Louis Armstrong: the Complete Hot 5 & Hot 7 Recordings (4CDs) Columbia/Legacy [Sony/BMG]
Consider this set as a sort of Rosetta Stone for jazz as a soloist’s art: Louis “invented” and popularized the bravura jazz solo, as well as making the vernacular voice acceptable to the (White) pop world. Oh, and there is also the matter of the first hit record to feature “scat” singing (“Heebie Jeebies”) – it’s here, too. On these sides with all-star accompaniment, Armstrong raised his game from superior jazz side-man to another level (similar to Michael Jordan in basketball), re-creating himself into a popular star for decades to come. Anyone interested in the beginnings of recorded jazz as we know it needs this set. Great music with wonderful sound, and meaningful notes by Gary Giddins. All of jazz refers back to these sides in some form or another.
Elmore James: The Classic Early Recordings; 1951-1956 (3CDs) Ace (UK) [Shock]
Often dismissed as a one-riff wonder (“Dust My Broom”), this compilation of the first half of James’ short recording career is an ear-opener… in more ways than one! Nobody has sounded like Elmore as a guitarist or singer… in fact, he’s one of the unforgettable blues voices, right up there with Howlin’ Wolf, or B.B. King. He was truly a distinctive stylist. The five years covered here are seminal in nature and ought to be in anyone’s blues collection… I still can remember the first time that I heard an Elmore James record, and the impact it had, pinning me in my chair. Parenthetically, it is now easy to obtain the rest of Elmore’s recording sessions (save those for Chess) on Charly’s 3CD “King of the Slide Guitar”. Not a bad idea, either… can’t have too much Elmore in my estimation! Just play it LOUD.
From Spirituals to Swing: the Legendary 1938 & 1939 Carnegie Hall Concerts (3CDs) Vanguard [Shock]

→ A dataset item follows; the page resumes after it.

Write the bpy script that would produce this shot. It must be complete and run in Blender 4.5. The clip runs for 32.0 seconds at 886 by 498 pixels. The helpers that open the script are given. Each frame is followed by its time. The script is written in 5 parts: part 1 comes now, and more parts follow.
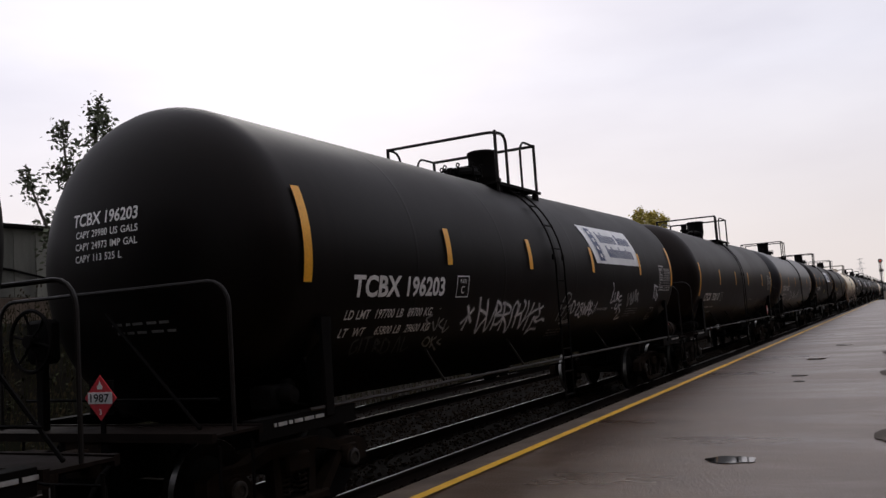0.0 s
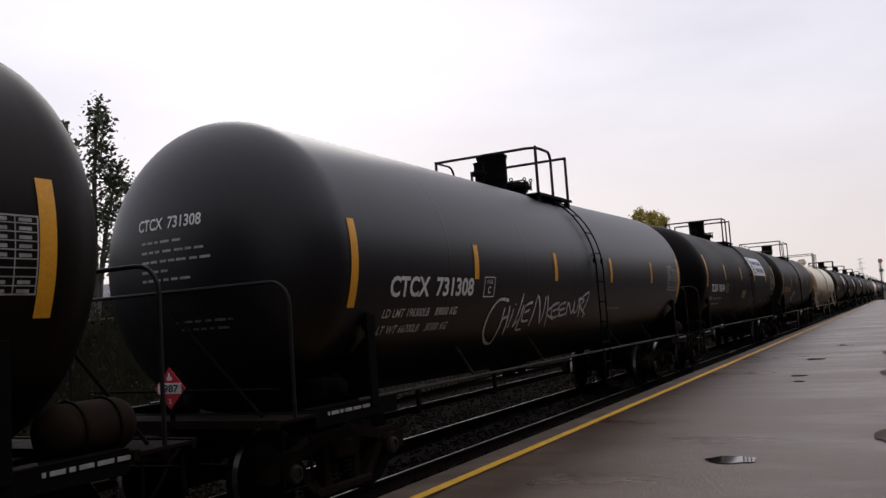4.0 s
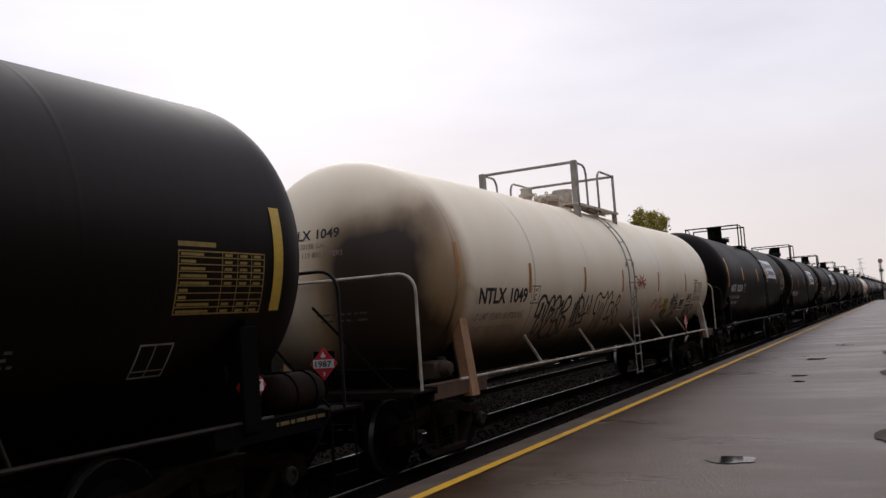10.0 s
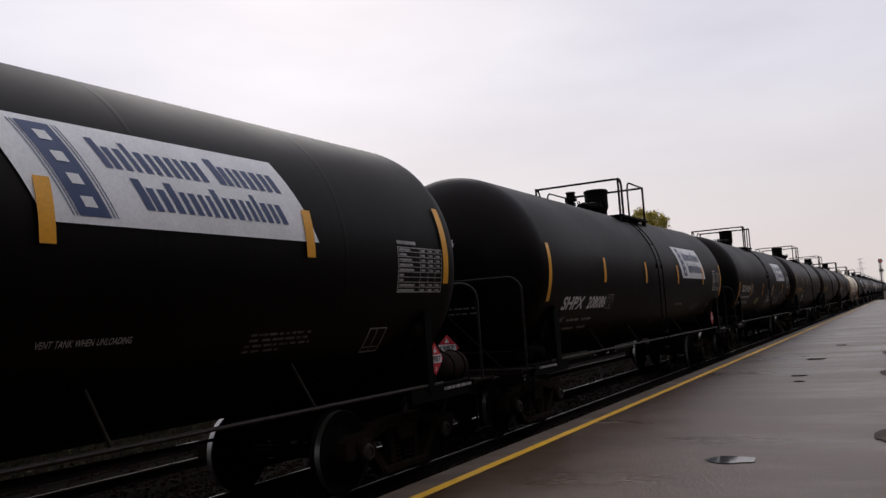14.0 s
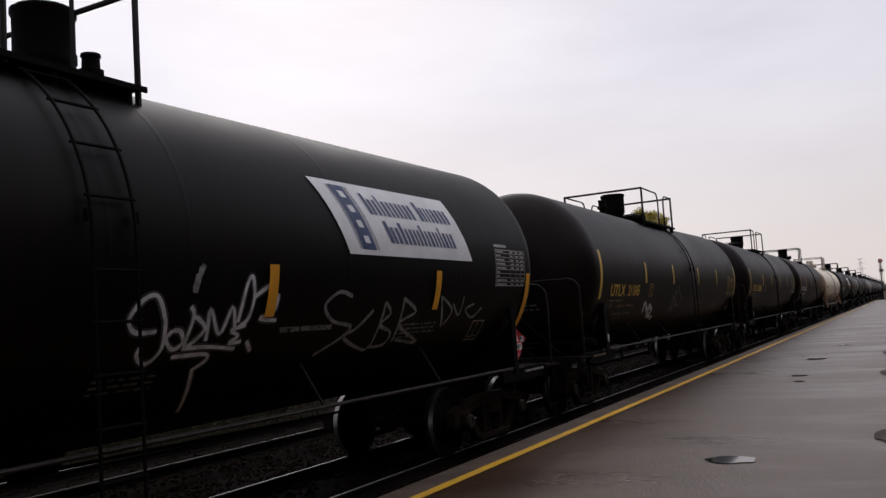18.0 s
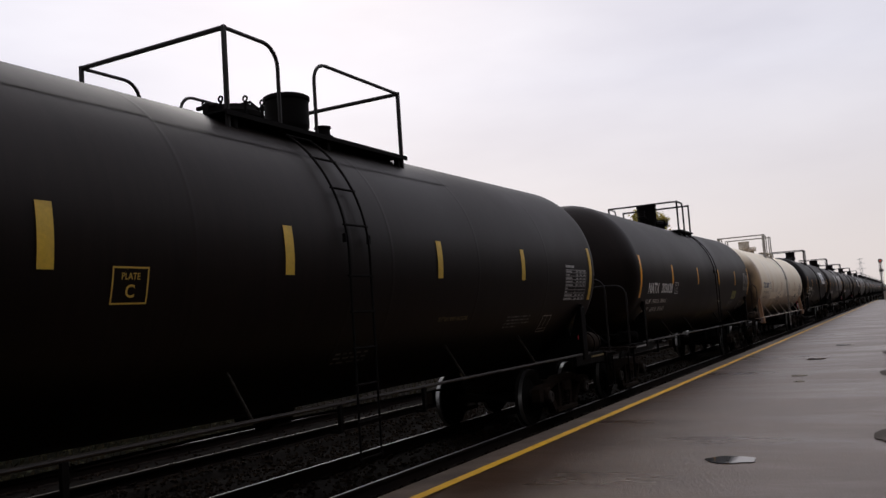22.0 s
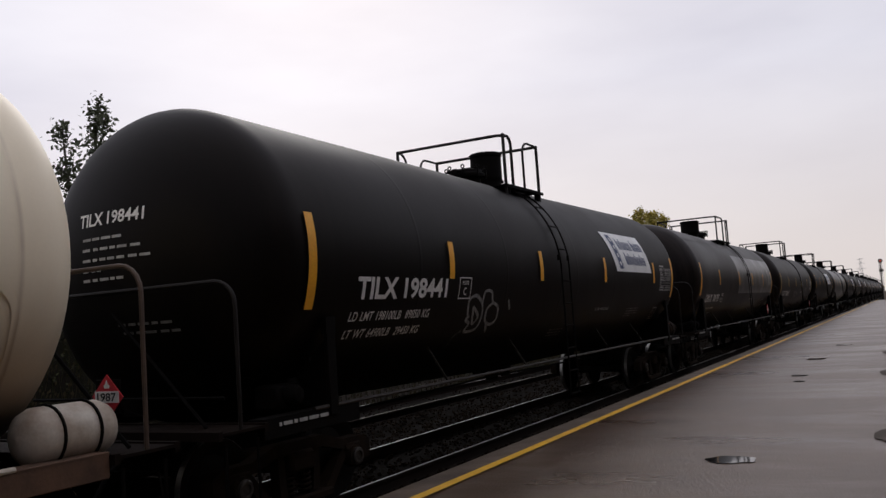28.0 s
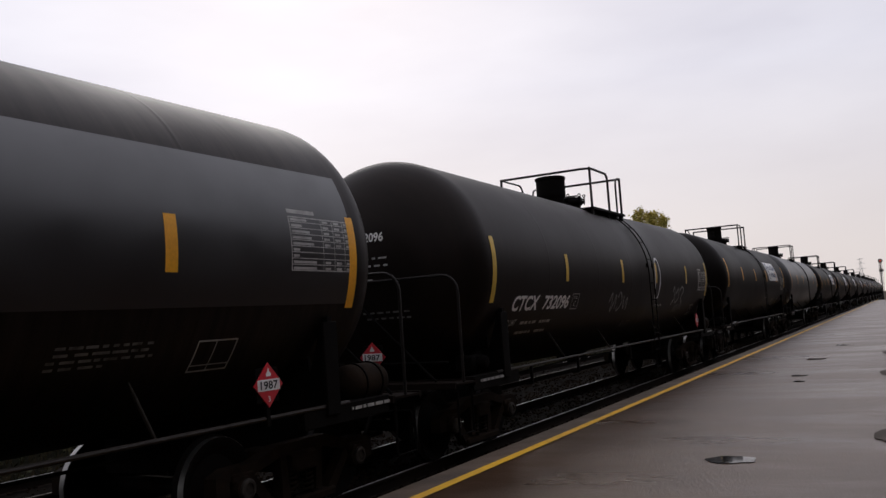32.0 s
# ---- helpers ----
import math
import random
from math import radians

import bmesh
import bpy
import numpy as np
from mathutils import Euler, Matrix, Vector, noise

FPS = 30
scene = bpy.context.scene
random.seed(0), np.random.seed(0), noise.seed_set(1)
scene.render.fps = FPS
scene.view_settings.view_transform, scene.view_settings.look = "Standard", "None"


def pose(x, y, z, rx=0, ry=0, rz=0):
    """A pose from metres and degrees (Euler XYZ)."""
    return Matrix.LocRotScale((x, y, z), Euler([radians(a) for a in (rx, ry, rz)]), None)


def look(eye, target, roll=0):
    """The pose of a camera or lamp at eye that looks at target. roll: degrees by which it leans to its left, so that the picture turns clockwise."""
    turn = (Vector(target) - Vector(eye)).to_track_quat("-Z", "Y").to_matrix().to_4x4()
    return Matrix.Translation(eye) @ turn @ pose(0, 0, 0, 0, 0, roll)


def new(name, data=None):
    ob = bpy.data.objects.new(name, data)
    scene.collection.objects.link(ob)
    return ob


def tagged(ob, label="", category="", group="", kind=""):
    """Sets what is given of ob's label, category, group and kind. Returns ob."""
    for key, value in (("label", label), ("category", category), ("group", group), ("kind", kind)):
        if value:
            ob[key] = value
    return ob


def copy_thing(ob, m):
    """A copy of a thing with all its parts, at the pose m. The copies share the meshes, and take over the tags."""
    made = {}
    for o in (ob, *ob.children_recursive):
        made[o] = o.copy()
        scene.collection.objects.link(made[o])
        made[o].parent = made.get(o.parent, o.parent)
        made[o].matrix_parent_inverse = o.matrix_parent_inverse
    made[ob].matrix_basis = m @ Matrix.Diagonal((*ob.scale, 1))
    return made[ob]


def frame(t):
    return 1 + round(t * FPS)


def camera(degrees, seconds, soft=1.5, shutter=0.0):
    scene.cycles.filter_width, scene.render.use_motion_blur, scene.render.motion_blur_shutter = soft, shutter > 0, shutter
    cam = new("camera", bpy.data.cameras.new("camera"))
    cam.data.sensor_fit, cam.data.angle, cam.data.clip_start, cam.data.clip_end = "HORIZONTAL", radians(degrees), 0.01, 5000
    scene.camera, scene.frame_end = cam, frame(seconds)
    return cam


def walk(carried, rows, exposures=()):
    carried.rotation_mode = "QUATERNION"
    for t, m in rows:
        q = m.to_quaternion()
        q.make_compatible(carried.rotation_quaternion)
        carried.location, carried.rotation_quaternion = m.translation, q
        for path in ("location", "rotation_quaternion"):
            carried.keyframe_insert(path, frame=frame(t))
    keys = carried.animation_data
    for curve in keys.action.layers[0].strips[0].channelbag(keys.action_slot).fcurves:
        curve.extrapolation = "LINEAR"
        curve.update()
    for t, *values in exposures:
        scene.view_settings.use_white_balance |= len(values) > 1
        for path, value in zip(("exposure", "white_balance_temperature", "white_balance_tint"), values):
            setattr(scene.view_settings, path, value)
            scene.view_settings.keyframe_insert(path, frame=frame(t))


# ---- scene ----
cam = camera(54.76, 32.0, soft=1.45)
walk(cam, [(0.0, pose(6.449, 0, 1.839, 94.754, 3.874, 28.34)), (32.0, pose(6.449, 0, 1.839, 94.754, 3.874, 28.34))],
     [(0.0, 0.0), (9.5, 0.0), (10.5, -0.07), (12.5, -0.24), (14.0, -0.18), (18.0, -0.14), (24.0, -0.12), (26.0, -0.17), (28.5, -0.15), (32.0, -0.12)])

# The train runs along y on the near track (x = 0, rail tops at z = 0), towards -y.
SPEEDS = [8.749, 8.533, 8.414, 8.337, 8.248, 8.084, 7.913, 7.851, 7.745]     # m/s, every 4 s
ALONG = 0.983                                                        # true metres for each unit of length along a car
TANKS = {"black": (1.585, 2.53, 0.027, 0.007), "cream": (1.545, 2.488, 0.083, 0.0)}    # radius, axis height at the middle, from there to d = 0 round the side, rise to the ends
TANK = ["black"]                                                     # the kind that is being built


def run(t):
    """Metres that the train has gone at t seconds."""
    s, k = 0.0, 0
    while k < 8 and t > 4:
        s, t, k = s + 2 * (SPEEDS[k] + SPEEDS[k + 1]), t - 4, k + 1
    a, b = SPEEDS[min(k, 8)], SPEEDS[min(k + 1, 8)]
    return s + a * t + (b - a) * t * t / 8


# ---------------------------------------------------------------- world and sun
def make_world():
    w = bpy.data.worlds.new("overcast_sky")
    scene.world = w
    w.use_nodes = True
    n, l = w.node_tree.nodes, w.node_tree.links
    n.clear()
    out, bg = n.new("ShaderNodeOutputWorld"), n.new("ShaderNodeBackground")
    sky = n.new("ShaderNodeTexSky")
    sky.sky_type, sky.sun_disc = "NISHITA", False
    sky.sun_elevation, sky.sun_rotation = radians(32), radians(-35)
    sky.air_density, sky.dust_density = 1.0, 4.0
    tc, mp = n.new("ShaderNodeTexCoord"), n.new("ShaderNodeMapping")
    mp.inputs["Scale"].default_value = (1.6, 1.6, 5.5)
    nz = n.new("ShaderNodeTexNoise")
    nz.inputs["Scale"].default_value, nz.inputs["Detail"].default_value = 1.5, 5
    nz.inputs["Roughness"].default_value = 0.5
    ramp = n.new("ShaderNodeValToRGB")
    ramp.color_ramp.elements[0].position, ramp.color_ramp.elements[0].color = 0.3, (7.27, 7.15, 8.22, 1)
    ramp.color_ramp.elements[1].position, ramp.color_ramp.elements[1].color = 0.68, (8.97, 8.85, 9.82, 1)
    sep, low = n.new("ShaderNodeSeparateXYZ"), n.new("ShaderNodeMapRange")
    low.inputs["From Min"].default_value, low.inputs["From Max"].default_value = 0.0, 0.26
    warm, mix = n.new("ShaderNodeMix"), n.new("ShaderNodeMix")
    warm.data_type = mix.data_type = "RGBA"
    warm.inputs[6].default_value = (8.75, 7.95, 7.75, 1)
    mix.inputs[0].default_value = 0.93
    side = n.new("ShaderNodeMapRange")
    side.inputs["From Min"].default_value, side.inputs["From Max"].default_value = -0.95, 0.3
    side.inputs["To Min"].default_value, side.inputs["To Max"].default_value = 1.10, 0.93
    gain = n.new("ShaderNodeVectorMath")
    gain.operation = "SCALE"
    top, both = n.new("ShaderNodeMapRange"), n.new("ShaderNodeMath")      # an overcast sky is brightest overhead
    top.inputs["From Min"].default_value, top.inputs["From Max"].default_value = 0.42, 1.0
    top.inputs["To Min"].default_value, top.inputs["To Max"].default_value = 1.0, 1.7
    both.operation = "MULTIPLY"
    back, all3 = n.new("ShaderNodeMapRange"), n.new("ShaderNodeMath")       # and dimmer on the side away from the sun
    back.inputs["From Min"].default_value, back.inputs["From Max"].default_value = -0.7, 0.45
    back.inputs["To Min"].default_value, back.inputs["To Max"].default_value = 0.55, 1.0
    all3.operation = "MULTIPLY"
    bg.inputs["Strength"].default_value = 0.1
    l.new(tc.outputs["Generated"], mp.inputs["Vector"])
    l.new(mp.outputs["Vector"], nz.inputs["Vector"])
    l.new(nz.outputs["Fac"], ramp.inputs["Fac"])
    l.new(tc.outputs["Generated"], sep.inputs[0])
    l.new(sep.outputs["Z"], low.inputs["Value"])
    l.new(low.outputs["Result"], warm.inputs[0])
    l.new(ramp.outputs["Color"], warm.inputs[7])
    l.new(sep.outputs["X"], side.inputs["Value"])
    l.new(warm.outputs[2], gain.inputs[0])
    l.new(sep.outputs["Z"], top.inputs["Value"])
    l.new(side.outputs["Result"], both.inputs[0])
    l.new(top.outputs["Result"], both.inputs[1])
    l.new(sep.outputs["Y"], back.inputs["Value"])
    l.new(both.outputs[0], all3.inputs[0])
    l.new(back.outputs["Result"], all3.inputs[1])
    l.new(all3.outputs[0], gain.inputs["Scale"])
    l.new(sky.outputs["Color"], mix.inputs[6])
    l.new(gain.outputs[0], mix.inputs[7])
    l.new(mix.outputs[2], bg.inputs["Color"])
    l.new(bg.outputs[0], out.inputs[0])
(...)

On receiving some of this material on two LPs some four decades ago, New Yorker jazz critic Whitney Balliett indicated that its arrival on his door-step was akin to rising in the morning, opening the curtains, and seeing dinosaurs in one’s back yard. The past was vibrantly presented in the “now”, and that image still holds. Increased to three CDs, this set contains the material that legendary producer John Hammond had recorded for him during the two concerts that he helped coordinate in the late 30s in support of a left-wing human/civil rights organization . Intended to give us Whitefellas a glimpse into the history and variety of African-American music at that point in time, the artists ran the gamut from Mitchell’s Christian Singers, Sister Rosetta Tharpe, and The Golden Gate Quartet through Big Bill Broonzy and Sonny Terry, Helen Humes and Ida Cox, to Meade Lux Lewis, Albert Ammons, and Pete Johnson, Hot Lips Page, James P. Johnson, Count Basie and Benny Goodman. Living history. ‘Nuff said!!